DATA BLOCK:
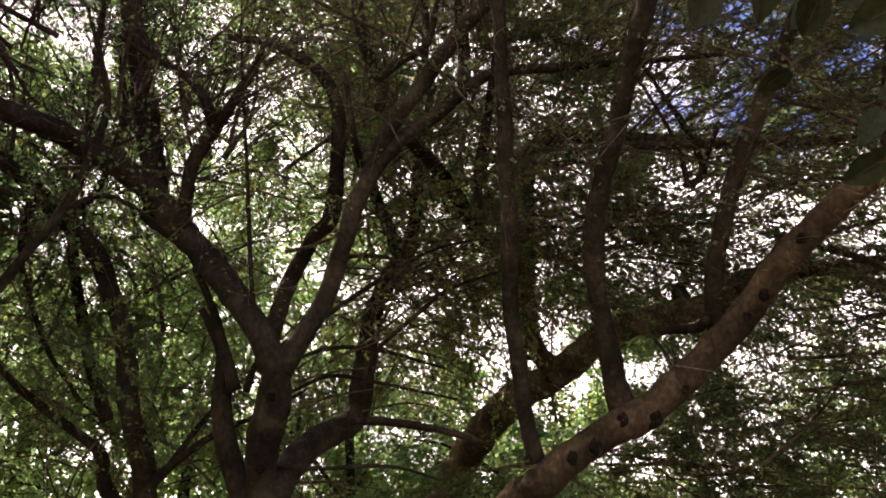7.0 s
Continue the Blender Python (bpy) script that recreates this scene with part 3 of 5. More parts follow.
limb(leaning_tree, "limb", [(-0.75, 3.75, 4.42, 0.019), (-0.73, 3.66, 4.62, 0.022), (-0.73, 3.53, 4.91, 0.019)], bark)
limb(arching_tree, "trunk", [(-2.26, 4.27, -0.05, 0.108), (-2.27, 4.25, 0.25, 0.082), (-2.31, 4.21, 1.18, 0.070), (-2.36, 4.17, 2.07, 0.063), (-2.34, 4.03, 2.39, 0.059), (-2.37, 3.89, 2.64, 0.054), (-2.40, 3.81, 2.98, 0.053), (-2.50, 3.79, 3.24, 0.052), (-2.58, 3.74, 3.43, 0.052), (-2.75, 3.61, 3.63, 0.048), (-2.89, 3.38, 3.80, 0.043), (-3.03, 3.04, 3.88, 0.034), (-3.20, 2.81, 4.00, 0.024), (-3.33, 2.53, 4.00, 0.014)])
limb(arching_tree, "limb", [(-2.33, 4.09, 2.23, 0.029), (-2.19, 4.08, 2.36, 0.025), (-1.99, 4.11, 2.50, 0.017), (-1.92, 4.64, 2.74, 0.014), (-1.69, 4.64, 2.85, 0.009)])
limb(arching_tree, "limb", [(-2.20, 4.07, 2.36, 0.017), (-2.09, 4.13, 2.56, 0.016), (-2.15, 4.64, 2.88, 0.013), (-2.04, 4.67, 3.00, 0.008)])
limb(arching_tree, "limb", [(-2.45, 4.22, 2.08, 0.045), (-2.64, 4.22, 2.28, 0.041), (-2.69, 4.22, 2.46, 0.032), (-2.96, 4.31, 2.63, 0.029), (-3.11, 4.08, 2.78, 0.024), (-3.21, 3.72, 2.97, 0.017), (-3.32, 3.43, 3.01, 0.010)])
limb(arching_tree, "limb", [(-2.87, 4.50, 2.71, 0.040), (-2.91, 4.41, 2.91, 0.037), (-2.95, 4.28, 3.19, 0.036), (-3.00, 4.17, 3.55, 0.031), (-2.99, 3.98, 3.89, 0.022), (-2.94, 3.83, 4.22, 0.015)])
limb(arching_tree, "limb", [(-2.86, 3.77, 3.70, 0.024), (-2.64, 3.74, 3.84, 0.020), (-2.43, 3.57, 4.21, 0.018), (-2.42, 3.45, 4.43, 0.013)])
limb(arching_tree, "limb", [(-2.91, 3.56, 3.72, 0.020), (-2.98, 3.68, 3.41, 0.018), (-2.95, 3.93, 3.04, 0.015), (-2.91, 4.26, 2.78, 0.015)])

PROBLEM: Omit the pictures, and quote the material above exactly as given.

TASK ANSWER:
7.0 s
Continue the Blender Python (bpy) script that recreates this scene with part 3 of 5. More parts follow.
limb(leaning_tree, "limb", [(-0.75, 3.75, 4.42, 0.019), (-0.73, 3.66, 4.62, 0.022), (-0.73, 3.53, 4.91, 0.019)], bark)
limb(arching_tree, "trunk", [(-2.26, 4.27, -0.05, 0.108), (-2.27, 4.25, 0.25, 0.082), (-2.31, 4.21, 1.18, 0.070), (-2.36, 4.17, 2.07, 0.063), (-2.34, 4.03, 2.39, 0.059), (-2.37, 3.89, 2.64, 0.054), (-2.40, 3.81, 2.98, 0.053), (-2.50, 3.79, 3.24, 0.052), (-2.58, 3.74, 3.43, 0.052), (-2.75, 3.61, 3.63, 0.048), (-2.89, 3.38, 3.80, 0.043), (-3.03, 3.04, 3.88, 0.034), (-3.20, 2.81, 4.00, 0.024), (-3.33, 2.53, 4.00, 0.014)])
limb(arching_tree, "limb", [(-2.33, 4.09, 2.23, 0.029), (-2.19, 4.08, 2.36, 0.025), (-1.99, 4.11, 2.50, 0.017), (-1.92, 4.64, 2.74, 0.014), (-1.69, 4.64, 2.85, 0.009)])
limb(arching_tree, "limb", [(-2.20, 4.07, 2.36, 0.017), (-2.09, 4.13, 2.56, 0.016), (-2.15, 4.64, 2.88, 0.013), (-2.04, 4.67, 3.00, 0.008)])
limb(arching_tree, "limb", [(-2.45, 4.22, 2.08, 0.045), (-2.64, 4.22, 2.28, 0.041), (-2.69, 4.22, 2.46, 0.032), (-2.96, 4.31, 2.63, 0.029), (-3.11, 4.08, 2.78, 0.024), (-3.21, 3.72, 2.97, 0.017), (-3.32, 3.43, 3.01, 0.010)])
limb(arching_tree, "limb", [(-2.87, 4.50, 2.71, 0.040), (-2.91, 4.41, 2.91, 0.037), (-2.95, 4.28, 3.19, 0.036), (-3.00, 4.17, 3.55, 0.031), (-2.99, 3.98, 3.89, 0.022), (-2.94, 3.83, 4.22, 0.015)])
limb(arching_tree, "limb", [(-2.86, 3.77, 3.70, 0.024), (-2.64, 3.74, 3.84, 0.020), (-2.43, 3.57, 4.21, 0.018), (-2.42, 3.45, 4.43, 0.013)])
limb(arching_tree, "limb", [(-2.91, 3.56, 3.72, 0.020), (-2.98, 3.68, 3.41, 0.018), (-2.95, 3.93, 3.04, 0.015), (-2.91, 4.26, 2.78, 0.015)])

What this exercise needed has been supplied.